At least - non of the mentioned producers above can be considered as a quality producer and would therefore never end up on my (and many others) dinner table!
Coffee Wines - technospeak Roenolog - 13 March 2012
I do not see any mention in any articles about these wines on how they are made and what causes the coffee character in the wines.

Few people know that the process is rather intricate and certain conditions have to be met before the coffee/mocha flavour appears. To mass produce these wines cannot be easy as the fermentation has to be done in the presence of heavliy toasted wood (maybe chips nowadays).

There also have been illegal additions of coffee to some wines, detected by the presence of wine-foreign caffeine.

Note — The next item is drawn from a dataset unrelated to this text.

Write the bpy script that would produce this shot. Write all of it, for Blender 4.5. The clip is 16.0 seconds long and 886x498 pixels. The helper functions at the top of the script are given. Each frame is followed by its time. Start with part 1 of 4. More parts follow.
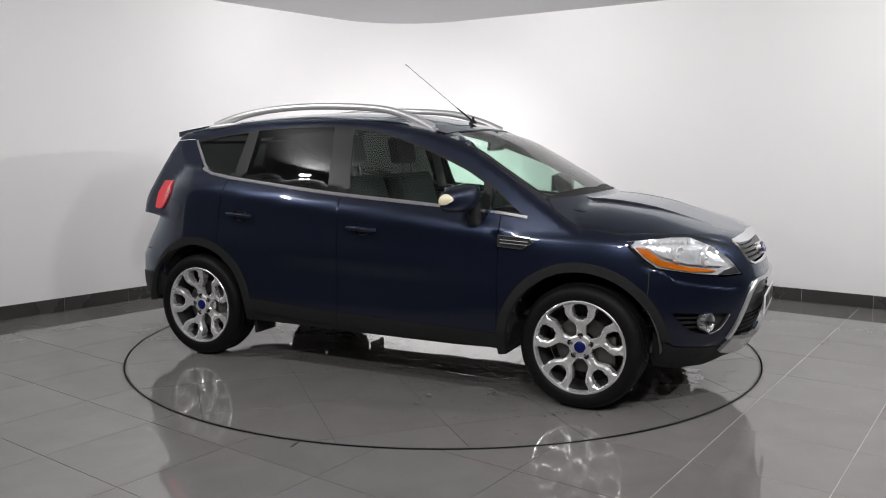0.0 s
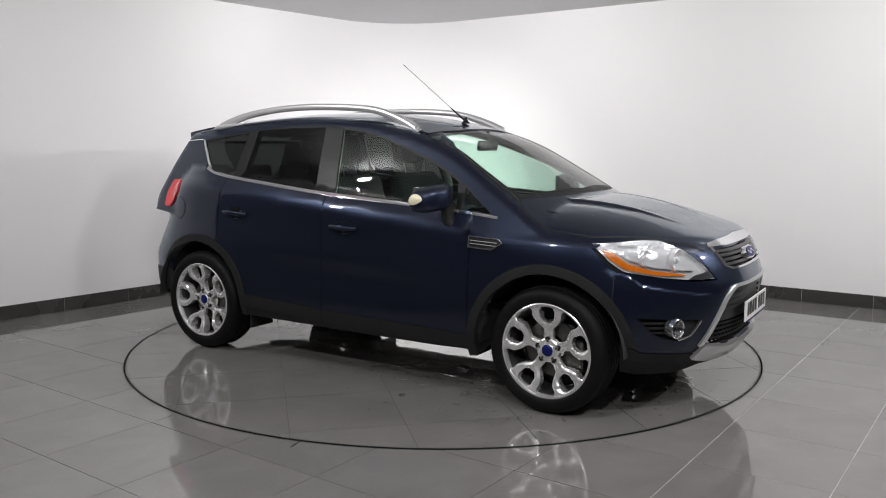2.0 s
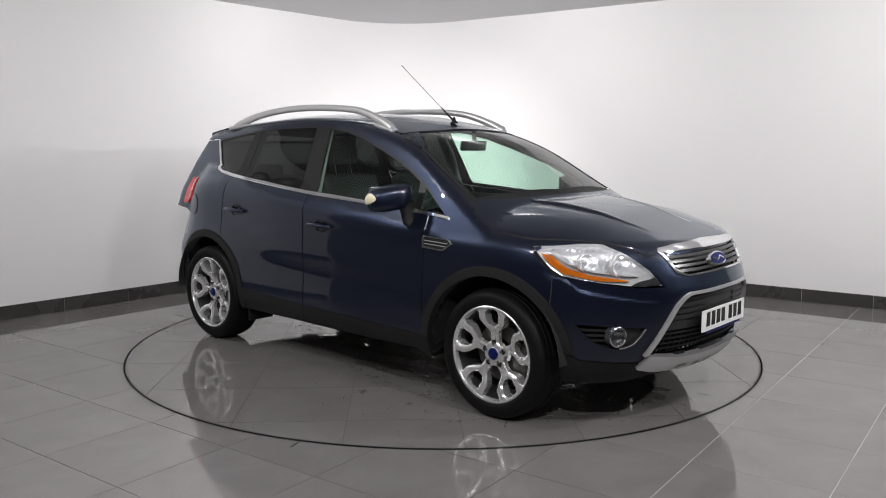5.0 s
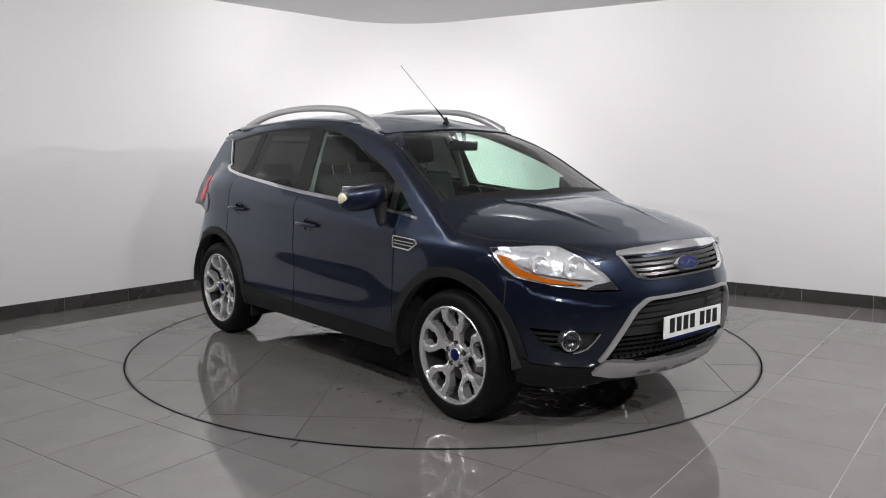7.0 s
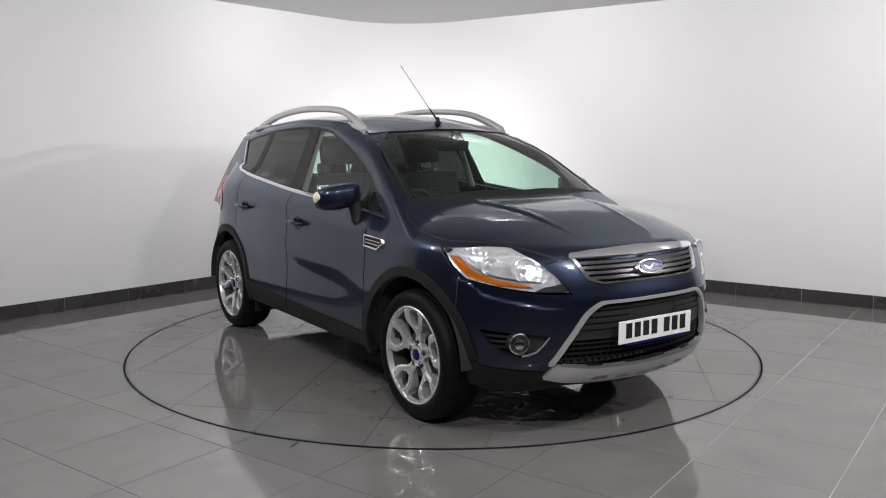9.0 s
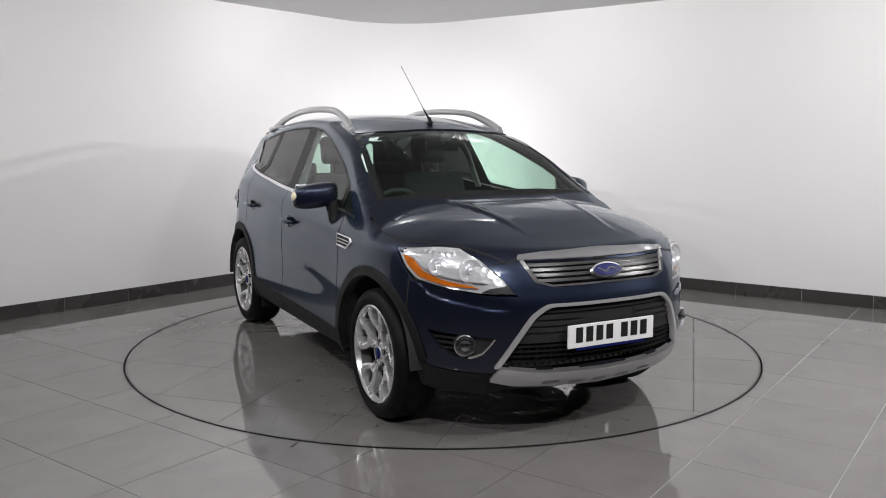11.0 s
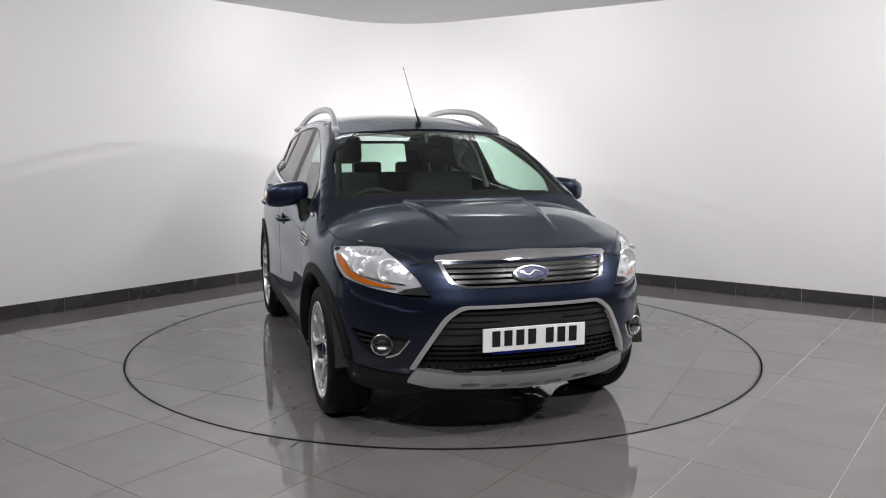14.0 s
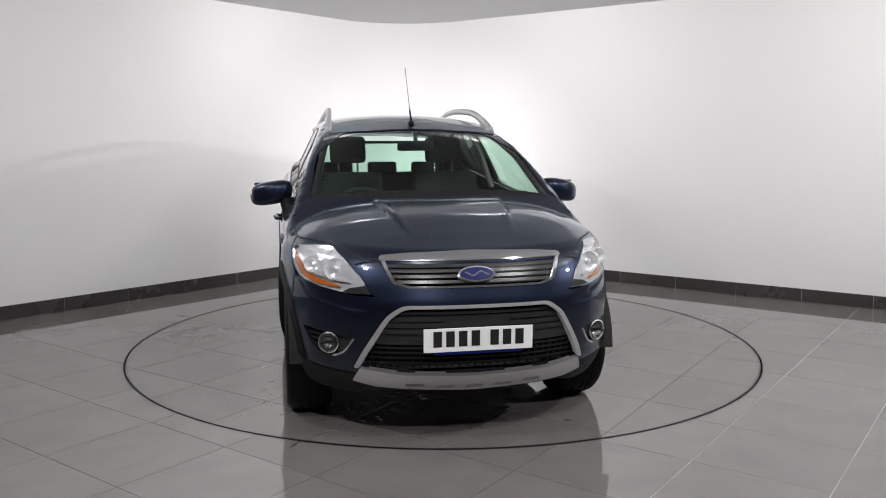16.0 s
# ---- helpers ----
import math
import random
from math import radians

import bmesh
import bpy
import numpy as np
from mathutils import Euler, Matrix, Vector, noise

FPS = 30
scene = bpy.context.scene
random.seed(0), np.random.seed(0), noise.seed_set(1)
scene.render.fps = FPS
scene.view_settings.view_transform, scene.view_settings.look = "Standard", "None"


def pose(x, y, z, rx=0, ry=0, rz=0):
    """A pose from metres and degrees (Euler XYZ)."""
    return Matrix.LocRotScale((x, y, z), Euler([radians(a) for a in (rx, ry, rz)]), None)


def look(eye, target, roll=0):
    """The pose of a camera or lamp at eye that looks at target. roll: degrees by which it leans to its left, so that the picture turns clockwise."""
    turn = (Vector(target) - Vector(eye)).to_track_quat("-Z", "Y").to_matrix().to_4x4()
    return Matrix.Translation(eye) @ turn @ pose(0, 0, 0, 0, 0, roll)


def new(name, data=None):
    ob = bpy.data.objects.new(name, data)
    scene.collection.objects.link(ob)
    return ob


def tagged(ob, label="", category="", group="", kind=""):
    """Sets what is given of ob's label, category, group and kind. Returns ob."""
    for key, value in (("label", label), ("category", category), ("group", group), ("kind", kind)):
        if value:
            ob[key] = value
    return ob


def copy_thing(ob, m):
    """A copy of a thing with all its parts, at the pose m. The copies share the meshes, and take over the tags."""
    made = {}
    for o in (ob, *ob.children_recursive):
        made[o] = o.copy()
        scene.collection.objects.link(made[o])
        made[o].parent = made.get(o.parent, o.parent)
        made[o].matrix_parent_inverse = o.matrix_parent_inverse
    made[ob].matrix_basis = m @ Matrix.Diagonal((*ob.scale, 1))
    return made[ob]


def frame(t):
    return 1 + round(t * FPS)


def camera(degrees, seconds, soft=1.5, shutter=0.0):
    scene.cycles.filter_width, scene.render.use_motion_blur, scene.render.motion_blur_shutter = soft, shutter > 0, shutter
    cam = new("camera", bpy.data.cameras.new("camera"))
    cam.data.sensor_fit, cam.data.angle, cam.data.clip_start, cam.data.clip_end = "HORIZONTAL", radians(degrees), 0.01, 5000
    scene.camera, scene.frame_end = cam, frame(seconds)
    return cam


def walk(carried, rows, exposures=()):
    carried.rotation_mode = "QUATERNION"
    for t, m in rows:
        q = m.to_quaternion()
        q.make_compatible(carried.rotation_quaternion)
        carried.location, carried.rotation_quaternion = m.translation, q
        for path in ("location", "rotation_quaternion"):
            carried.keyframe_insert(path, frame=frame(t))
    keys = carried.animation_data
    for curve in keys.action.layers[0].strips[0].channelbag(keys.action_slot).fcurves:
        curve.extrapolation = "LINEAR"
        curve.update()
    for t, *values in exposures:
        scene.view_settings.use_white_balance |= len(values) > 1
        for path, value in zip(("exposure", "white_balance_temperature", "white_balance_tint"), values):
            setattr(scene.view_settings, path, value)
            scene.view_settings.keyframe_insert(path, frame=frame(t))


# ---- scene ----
from mathutils.geometry import delaunay_2d_cdt

cam = camera(56.84, 16.0, soft=1.0)
EYE = (0.0, -5.992, 1.462)
VIEW = look(EYE, (0.0, -5.992 + 10 * math.cos(radians(7.47)), 1.462 - 10 * math.sin(radians(7.47))))
walk(cam, [(0, VIEW), (16, VIEW)])


def turn_at(t):
    """The turntable's angle in degrees at t seconds."""
    return -25.93 - 3.2307 * t - 0.0033 * t * t


# ---- light ----
world = bpy.data.worlds.new("room_dark")
world.use_nodes = True
world.node_tree.nodes["Background"].inputs[0].default_value = (0.5, 0.5, 0.52, 1)
world.node_tree.nodes["Background"].inputs[1].default_value = 0.02
scene.world = world
scene.view_settings.exposure = 0.12


def area_lamp(name, eye, target, sx, sy, watts, color=(1, 1, 1), spread=180):
    data = bpy.data.lights.new(name, "AREA")
    data.shape, data.size, data.size_y, data.energy, data.color = "RECTANGLE", sx, sy, watts, color
    data.spread = radians(spread)
    ob = new(name, data)
    ob.matrix_world = look(eye, target)
    return ob


WARM = (1.0, 0.985, 0.975)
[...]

Maybe Bertus can give us a sort of Review of the history behind the coffee Pinotage wines.
First step of the tasting ladder Kevin Kidson - 13 March 2012
I personally think that 'dam uoy era' has completely missed the boat. These wines will bring more new wine drinkers into our market than any other variety / style. We wine drinkers forget where we started - it is almost always with a sweet wine, an easy drinker. Then one day we have that 'aha' moment when we actually taste the blackberry or whatever and become wine tasters, not just drinkers - and these wines give it to our new wine drinkers the very first time they taste it. So, not only do they taste wine that they like, we also get them onto the first rung of the tasting ladder - and once we have someone tasting as opposed to drinking wine, then they are a wine drinker for life.
Red Liebfraumilch? Dieter - 14 March 2012
My concern is that coffee Pinotage will become South African varient of Blue Nun (easy to like for starters). When its drinkers are derided by those becoming more knowledgeable, by association SA's quality offerings will be as hard to sell to the middle market as Germany's were after the 80's.